Using elasticsearch we can query all data types, even unstructured, geographical locations and metrics data.
Elasticsearch can search billions of records in just a few seconds, thanks to its distributed architecture, making it highly scalable for huge indexes and being able to perform multiple searches simultaneously.
Multilingual support using ICU plugin based on the lucene implementation of text segmentation standard.
Its powerful full text search helps in building search functionalities such as auto completion, correcting typos, highlighting matches, finding relevant records, finding synonyms and many more.

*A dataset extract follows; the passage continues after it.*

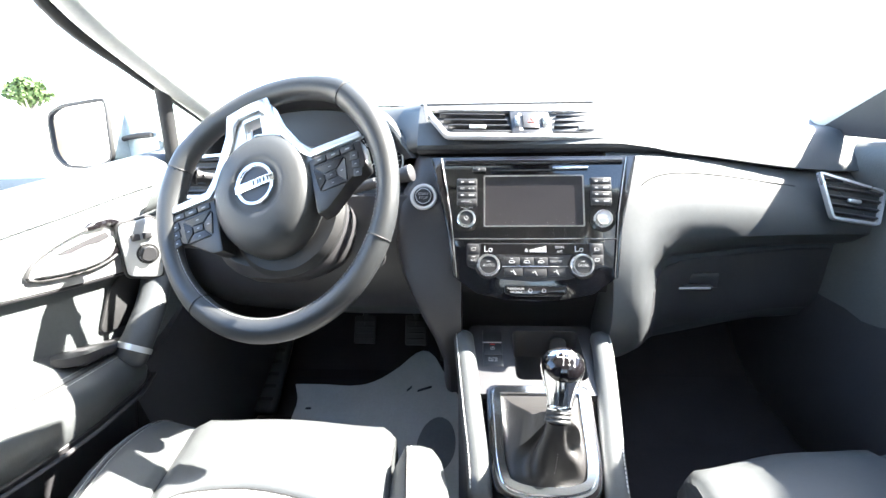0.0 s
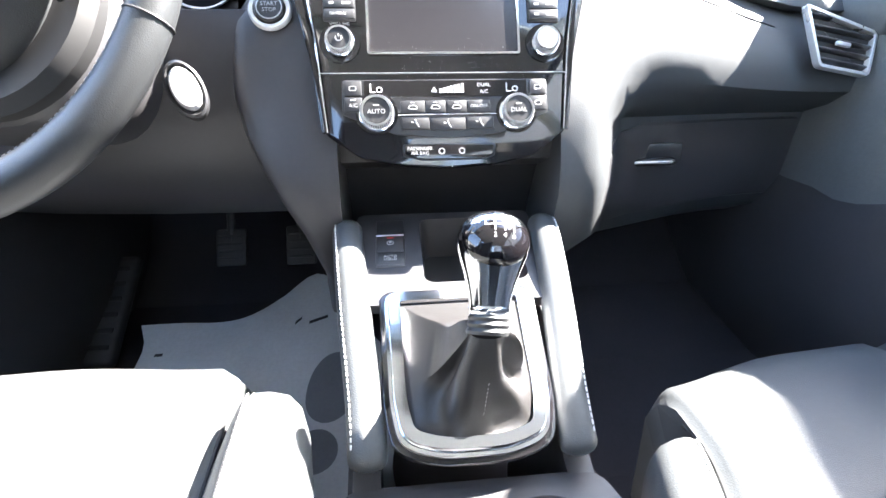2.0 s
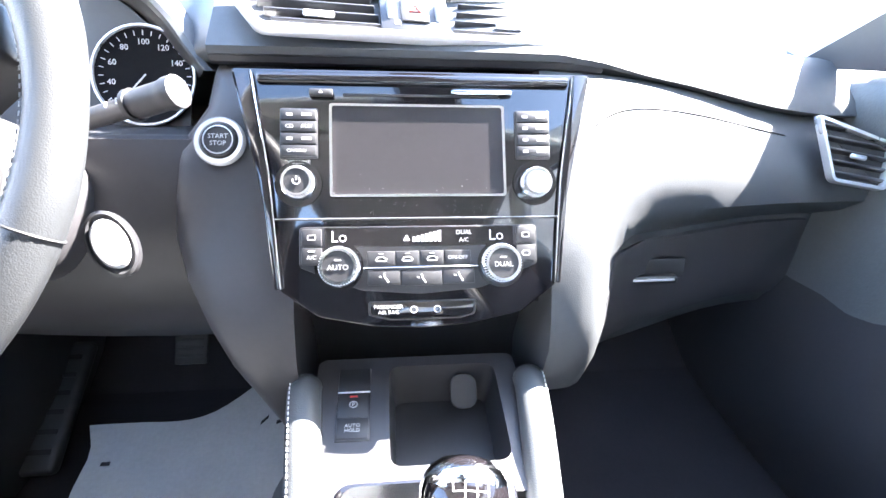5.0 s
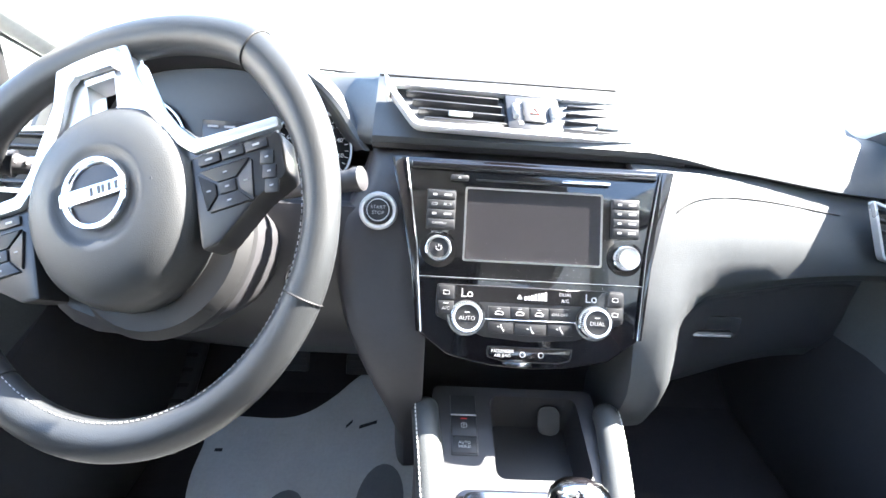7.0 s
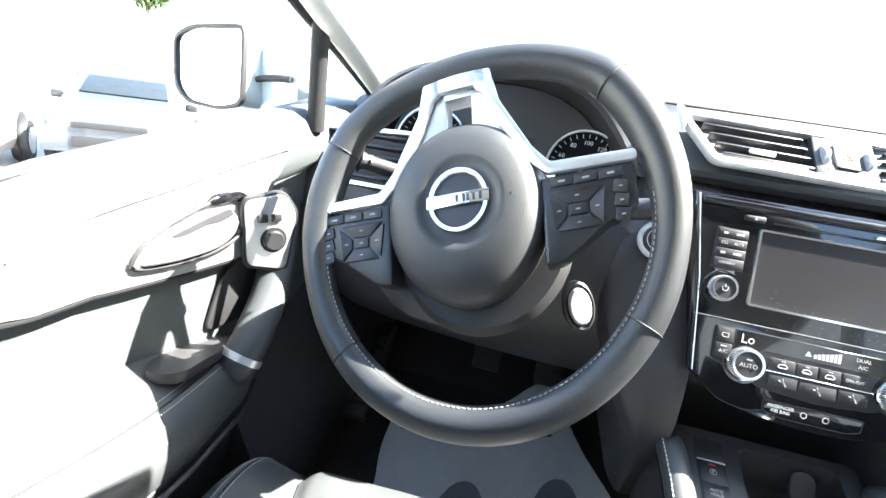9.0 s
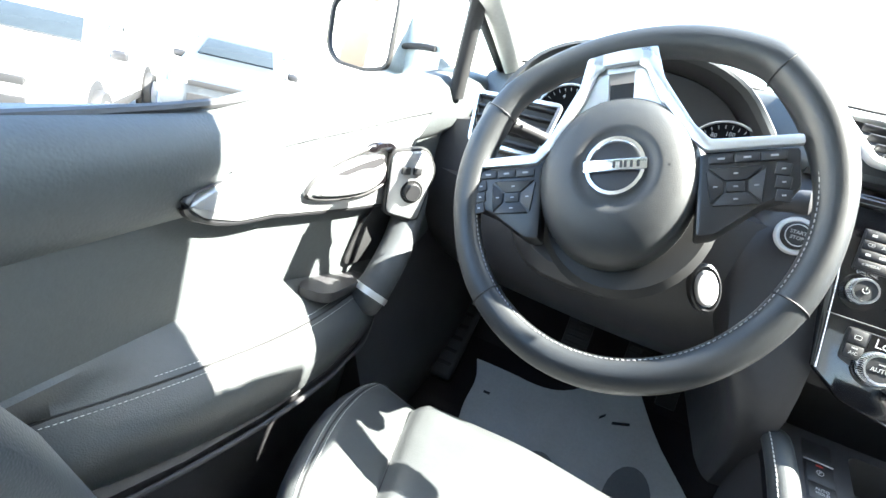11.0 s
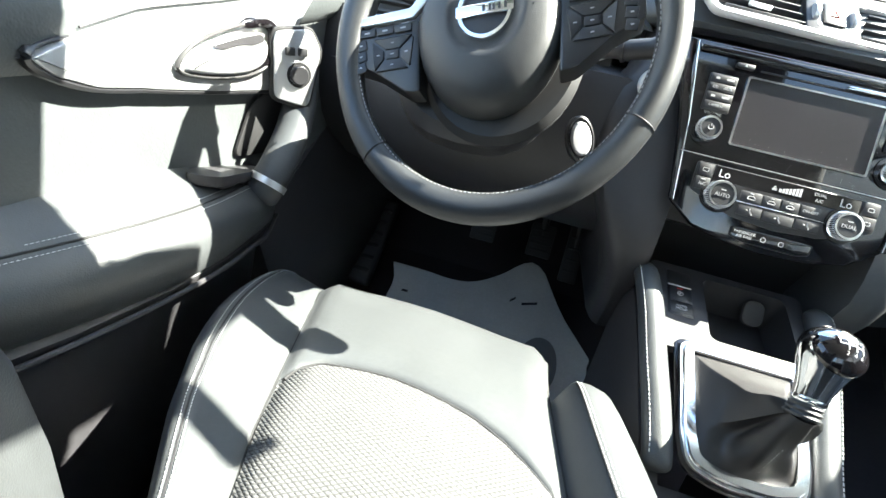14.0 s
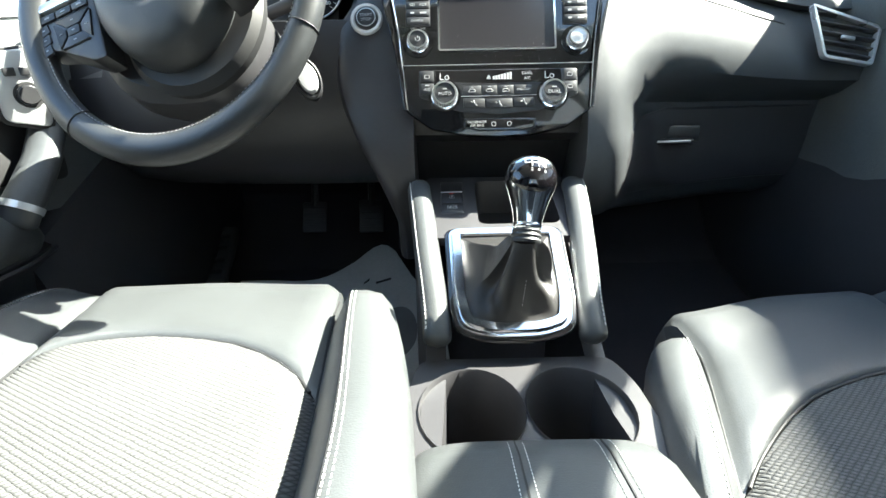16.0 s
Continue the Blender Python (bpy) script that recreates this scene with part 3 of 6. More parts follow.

Elasticsearch search can not really be a business intelligence solution but you can indeed get a lot of valuable information out of the data that you store within the elasticsearch that is useful for analytics platforms when analysing lots of data.
How elasticsearch works?
To understand the architecture of elasticsearch we need to know about Nodes and Clusters which are the data units of elasticsearch. A Cluster is a collection of nodes where each node is a single server that stores part of the data that is added to the cluster as a whole. Each of these nodes work in symphony with other nodes in the cluster and forward the request from one node to another using Transport Layer. The nodes and the clusters are uniquely identified using names for each node and the cluster.
In elasticsearch data is stored as documents which is just a unit of information. A document in elasticsearch corresponds to a row in a relational database. A document then contains fields, which corresponds to columns in a relational database, a document is essentially a json object. An example document:
{
“First_name” : “Able”,
“Last_name” : “Tesfaye”,
“Albums” : [“After Hours”, “Starboy”,”Beauty Behind the Madness” ,“House of Balloons”]
}
Again the collection of logically related documents is called an index. Just like nodes in a Cluster these documents are organized in indices. An index in elasticsearch corresponds to a table in a relational database. Just like nodes and clusters the documents and indices are uniquely identified using unique names for each document and index.
As noted earlier elasticsearch is very scalable, thanks to its distributed architecture. Lets see how sharding helps in handling large indices making elasticsearch scalable. Let’s say we have an index that is of the size 1TB and two nodes each of size 512GB. The index cannot be stored in a single node and needs to be distributed among the two. So when an index is large enough to exceed the hardware limits of a node we break the data in the index into pieces called shards, hence the process sharding.
The shards are distributed between the nodes and even if we want to add more data to the cluster we can simply do so by adjusting the distribution of shards between the nodes, hence sharding makes elasticsearch highly scalable. Another advantage of distributed architecture is that we can parallelly search both the nodes at the same time increasing the performance of the search.
End Note:
Elasticsearch is being used by large companies, some of which are quora, adobe, facebook, firefox. Netflix, soundcloud, stackexchange, etc. There are many other users of elasticsearch and there is a vibrant community. However as a developer one can just use elasticsearch by knowing how to query a search and does not need to know all this, this can help shed some light on the working of elastic search.